**DESCRIPTION OF THE TASK:** Repeat the lines below exactly as they appear, but leave out the images.

◆ ◆ ◆

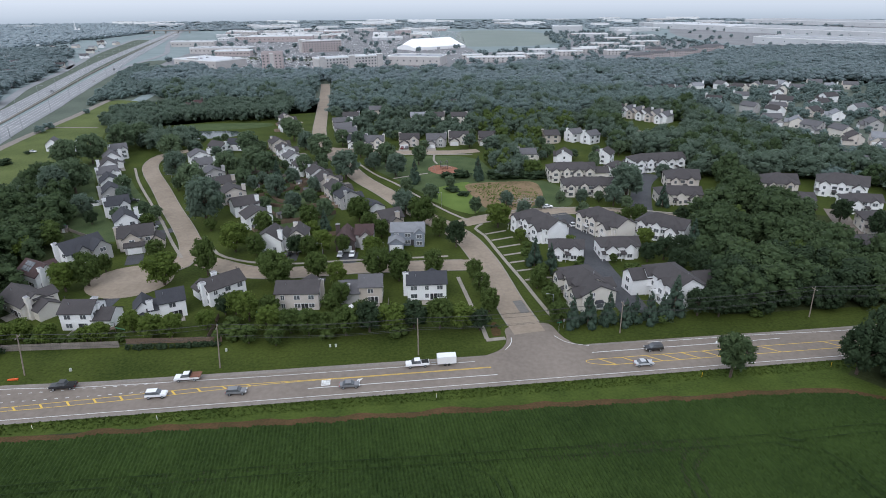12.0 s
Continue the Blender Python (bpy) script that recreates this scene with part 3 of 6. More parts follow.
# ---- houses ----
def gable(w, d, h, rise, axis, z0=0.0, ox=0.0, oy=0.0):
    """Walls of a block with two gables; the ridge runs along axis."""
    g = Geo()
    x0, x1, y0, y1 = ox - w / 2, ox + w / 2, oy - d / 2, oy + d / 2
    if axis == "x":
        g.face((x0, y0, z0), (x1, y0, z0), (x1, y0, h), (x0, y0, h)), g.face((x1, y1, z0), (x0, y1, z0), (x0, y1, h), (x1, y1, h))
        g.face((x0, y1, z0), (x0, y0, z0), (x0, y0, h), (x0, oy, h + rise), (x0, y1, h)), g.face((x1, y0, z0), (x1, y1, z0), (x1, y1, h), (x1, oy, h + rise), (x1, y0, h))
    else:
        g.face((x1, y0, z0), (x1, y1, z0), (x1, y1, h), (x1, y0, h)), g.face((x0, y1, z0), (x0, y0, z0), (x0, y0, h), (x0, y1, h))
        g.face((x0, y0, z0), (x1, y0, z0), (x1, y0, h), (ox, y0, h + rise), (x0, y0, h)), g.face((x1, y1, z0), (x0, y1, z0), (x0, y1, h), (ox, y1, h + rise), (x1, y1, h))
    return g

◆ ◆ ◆

**EXPECTED ANSWER:**
12.0 s
Continue the Blender Python (bpy) script that recreates this scene with part 3 of 6. More parts follow.
# ---- houses ----
def gable(w, d, h, rise, axis, z0=0.0, ox=0.0, oy=0.0):
    """Walls of a block with two gables; the ridge runs along axis."""
    g = Geo()
    x0, x1, y0, y1 = ox - w / 2, ox + w / 2, oy - d / 2, oy + d / 2
    if axis == "x":
        g.face((x0, y0, z0), (x1, y0, z0), (x1, y0, h), (x0, y0, h)), g.face((x1, y1, z0), (x0, y1, z0), (x0, y1, h), (x1, y1, h))
        g.face((x0, y1, z0), (x0, y0, z0), (x0, y0, h), (x0, oy, h + rise), (x0, y1, h)), g.face((x1, y0, z0), (x1, y1, z0), (x1, y1, h), (x1, oy, h + rise), (x1, y0, h))
    else:
        g.face((x1, y0, z0), (x1, y1, z0), (x1, y1, h), (x1, y0, h)), g.face((x0, y1, z0), (x0, y0, z0), (x0, y0, h), (x0, y1, h))
        g.face((x0, y0, z0), (x1, y0, z0), (x1, y0, h), (ox, y0, h + rise), (x0, y0, h)), g.face((x1, y1, z0), (x0, y1, z0), (x0, y1, h), (ox, y1, h + rise), (x1, y1, h))
    return g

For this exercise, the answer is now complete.